■ Exercise goal
All of the data should be output character for character, except the pictures.

■ Source excerpt
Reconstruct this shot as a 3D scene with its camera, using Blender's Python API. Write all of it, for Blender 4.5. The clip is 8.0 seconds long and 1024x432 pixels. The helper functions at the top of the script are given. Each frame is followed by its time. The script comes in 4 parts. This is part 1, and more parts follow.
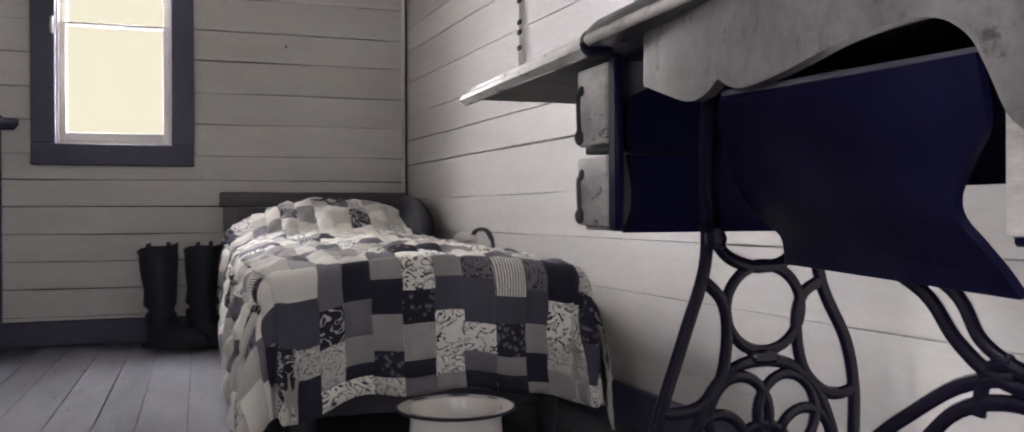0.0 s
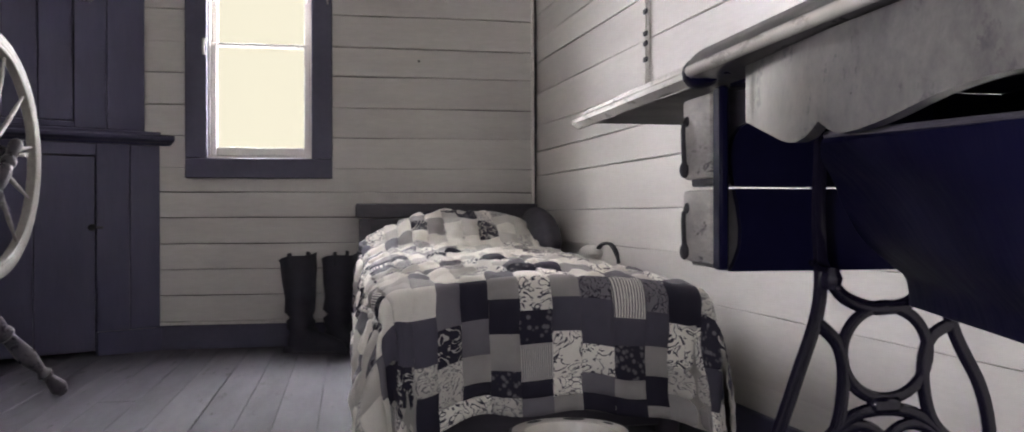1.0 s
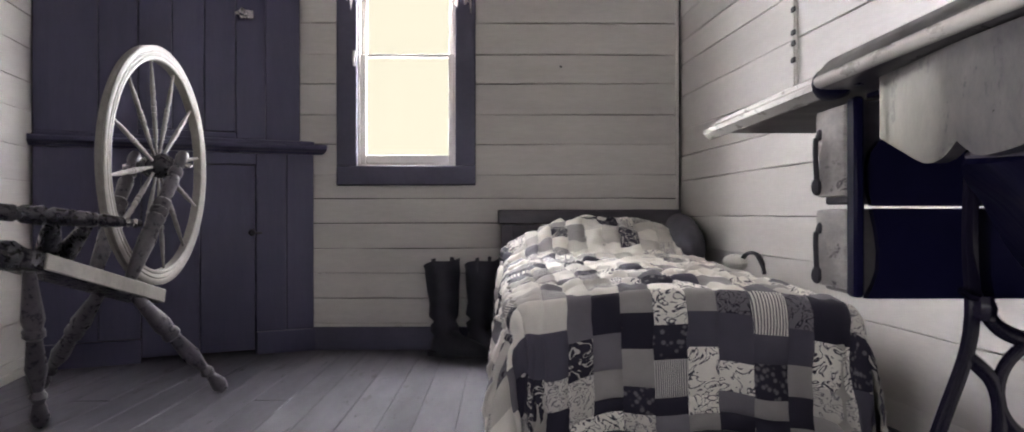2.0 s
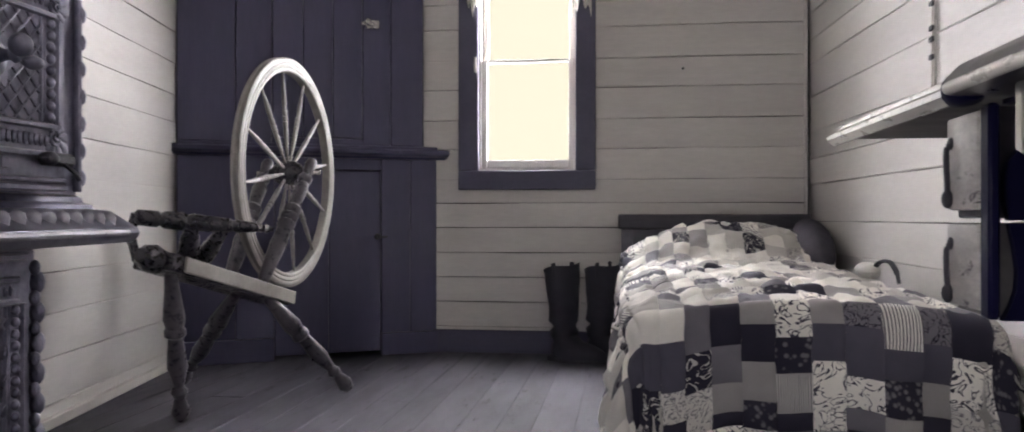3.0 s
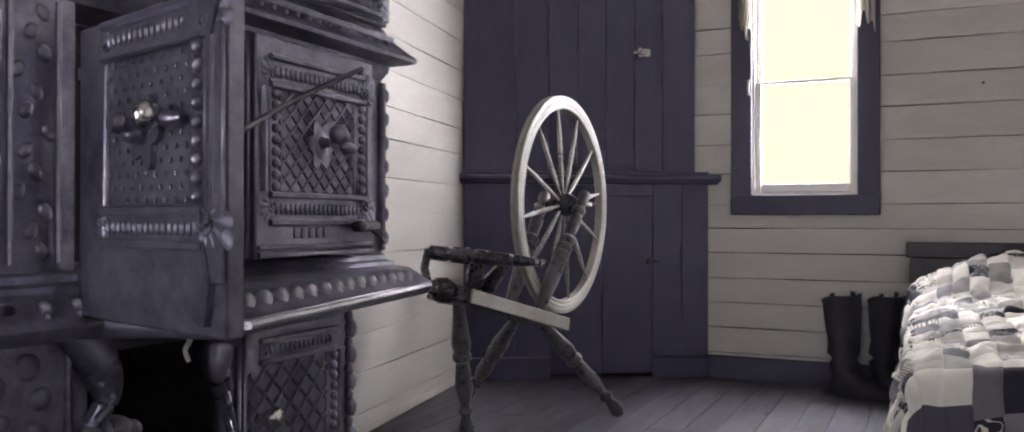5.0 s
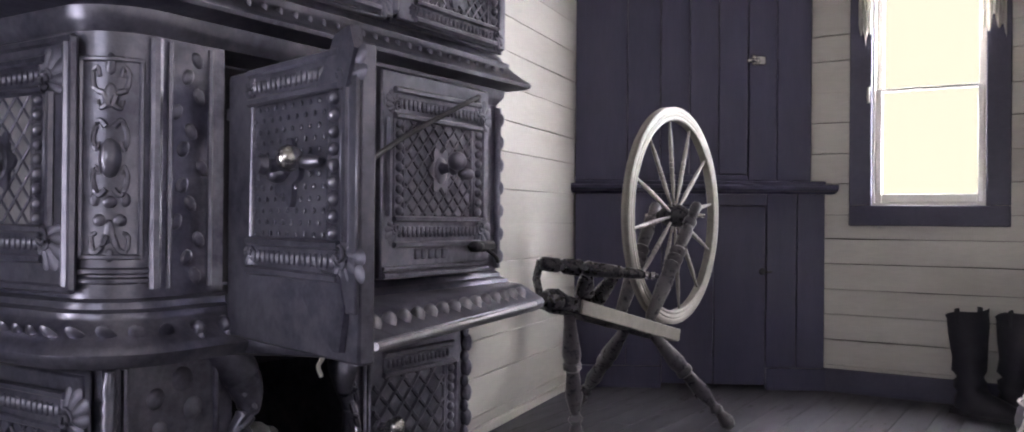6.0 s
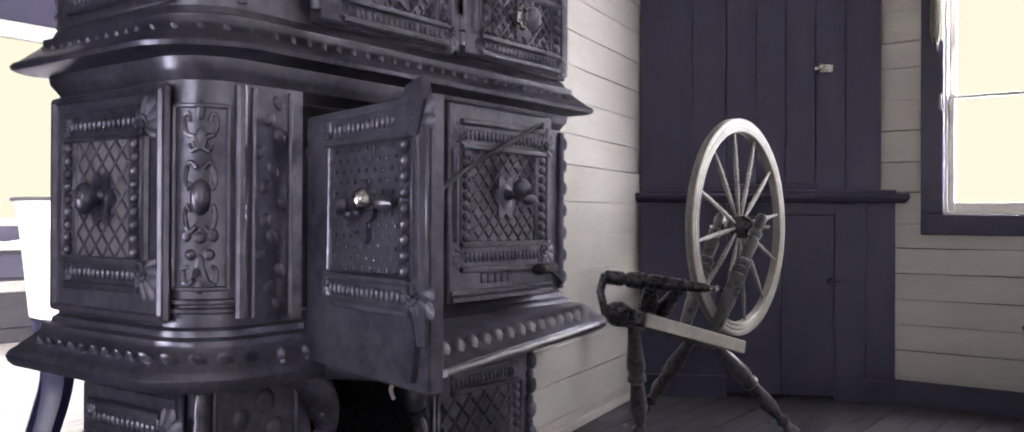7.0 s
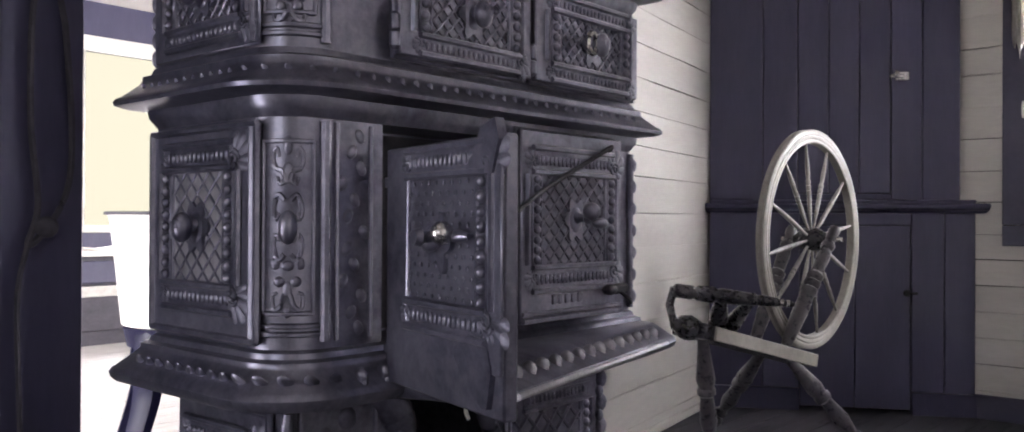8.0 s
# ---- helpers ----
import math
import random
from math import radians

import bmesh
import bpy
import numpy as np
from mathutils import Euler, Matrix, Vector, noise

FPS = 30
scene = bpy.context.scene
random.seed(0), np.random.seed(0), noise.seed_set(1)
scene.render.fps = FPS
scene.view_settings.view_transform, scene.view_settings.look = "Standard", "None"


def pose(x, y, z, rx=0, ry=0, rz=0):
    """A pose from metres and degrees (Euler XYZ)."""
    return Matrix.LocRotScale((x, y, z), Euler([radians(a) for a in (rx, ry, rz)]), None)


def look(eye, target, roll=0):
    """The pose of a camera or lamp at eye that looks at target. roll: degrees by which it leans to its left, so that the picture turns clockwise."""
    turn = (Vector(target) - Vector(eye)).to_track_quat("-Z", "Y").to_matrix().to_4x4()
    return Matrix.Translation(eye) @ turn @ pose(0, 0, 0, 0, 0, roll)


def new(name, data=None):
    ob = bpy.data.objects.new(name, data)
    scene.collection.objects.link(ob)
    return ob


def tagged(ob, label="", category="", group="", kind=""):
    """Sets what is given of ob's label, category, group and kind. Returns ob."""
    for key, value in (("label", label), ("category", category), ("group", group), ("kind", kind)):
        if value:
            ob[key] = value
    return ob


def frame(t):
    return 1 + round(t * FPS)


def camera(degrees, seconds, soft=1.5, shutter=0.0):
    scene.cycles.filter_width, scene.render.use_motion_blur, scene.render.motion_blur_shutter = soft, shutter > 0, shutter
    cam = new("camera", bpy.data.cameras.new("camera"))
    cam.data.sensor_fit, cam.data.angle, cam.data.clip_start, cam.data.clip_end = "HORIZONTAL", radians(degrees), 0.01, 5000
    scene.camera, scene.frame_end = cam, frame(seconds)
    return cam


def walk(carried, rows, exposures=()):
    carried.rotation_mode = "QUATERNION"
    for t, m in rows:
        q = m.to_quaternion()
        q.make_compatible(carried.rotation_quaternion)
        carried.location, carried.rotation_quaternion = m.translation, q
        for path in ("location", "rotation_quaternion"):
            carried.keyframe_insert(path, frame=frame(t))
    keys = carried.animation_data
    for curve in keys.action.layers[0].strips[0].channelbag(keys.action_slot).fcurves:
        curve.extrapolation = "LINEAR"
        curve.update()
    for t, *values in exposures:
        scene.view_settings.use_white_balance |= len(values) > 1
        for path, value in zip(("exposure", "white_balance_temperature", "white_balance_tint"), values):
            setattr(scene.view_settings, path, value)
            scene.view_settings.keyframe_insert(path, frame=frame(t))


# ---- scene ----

■ The reply
Reconstruct this shot as a 3D scene with its camera, using Blender's Python API. Write all of it, for Blender 4.5. The clip is 8.0 seconds long and 1024x432 pixels. The helper functions at the top of the script are given. Each frame is followed by its time. The script comes in 4 parts. This is part 1, and more parts follow.
0.0 s
1.0 s
2.0 s
3.0 s
5.0 s
6.0 s
7.0 s
8.0 s
# ---- helpers ----
import math
import random
from math import radians

import bmesh
import bpy
import numpy as np
from mathutils import Euler, Matrix, Vector, noise

FPS = 30
scene = bpy.context.scene
random.seed(0), np.random.seed(0), noise.seed_set(1)
scene.render.fps = FPS
scene.view_settings.view_transform, scene.view_settings.look = "Standard", "None"


def pose(x, y, z, rx=0, ry=0, rz=0):
    """A pose from metres and degrees (Euler XYZ)."""
    return Matrix.LocRotScale((x, y, z), Euler([radians(a) for a in (rx, ry, rz)]), None)


def look(eye, target, roll=0):
    """The pose of a camera or lamp at eye that looks at target. roll: degrees by which it leans to its left, so that the picture turns clockwise."""
    turn = (Vector(target) - Vector(eye)).to_track_quat("-Z", "Y").to_matrix().to_4x4()
    return Matrix.Translation(eye) @ turn @ pose(0, 0, 0, 0, 0, roll)


def new(name, data=None):
    ob = bpy.data.objects.new(name, data)
    scene.collection.objects.link(ob)
    return ob


def tagged(ob, label="", category="", group="", kind=""):
    """Sets what is given of ob's label, category, group and kind. Returns ob."""
    for key, value in (("label", label), ("category", category), ("group", group), ("kind", kind)):
        if value:
            ob[key] = value
    return ob


def frame(t):
    return 1 + round(t * FPS)


def camera(degrees, seconds, soft=1.5, shutter=0.0):
    scene.cycles.filter_width, scene.render.use_motion_blur, scene.render.motion_blur_shutter = soft, shutter > 0, shutter
    cam = new("camera", bpy.data.cameras.new("camera"))
    cam.data.sensor_fit, cam.data.angle, cam.data.clip_start, cam.data.clip_end = "HORIZONTAL", radians(degrees), 0.01, 5000
    scene.camera, scene.frame_end = cam, frame(seconds)
    return cam


def walk(carried, rows, exposures=()):
    carried.rotation_mode = "QUATERNION"
    for t, m in rows:
        q = m.to_quaternion()
        q.make_compatible(carried.rotation_quaternion)
        carried.location, carried.rotation_quaternion = m.translation, q
        for path in ("location", "rotation_quaternion"):
            carried.keyframe_insert(path, frame=frame(t))
    keys = carried.animation_data
    for curve in keys.action.layers[0].strips[0].channelbag(keys.action_slot).fcurves:
        curve.extrapolation = "LINEAR"
        curve.update()
    for t, *values in exposures:
        scene.view_settings.use_white_balance |= len(values) > 1
        for path, value in zip(("exposure", "white_balance_temperature", "white_balance_tint"), values):
            setattr(scene.view_settings, path, value)
            scene.view_settings.keyframe_insert(path, frame=frame(t))


# ---- scene ----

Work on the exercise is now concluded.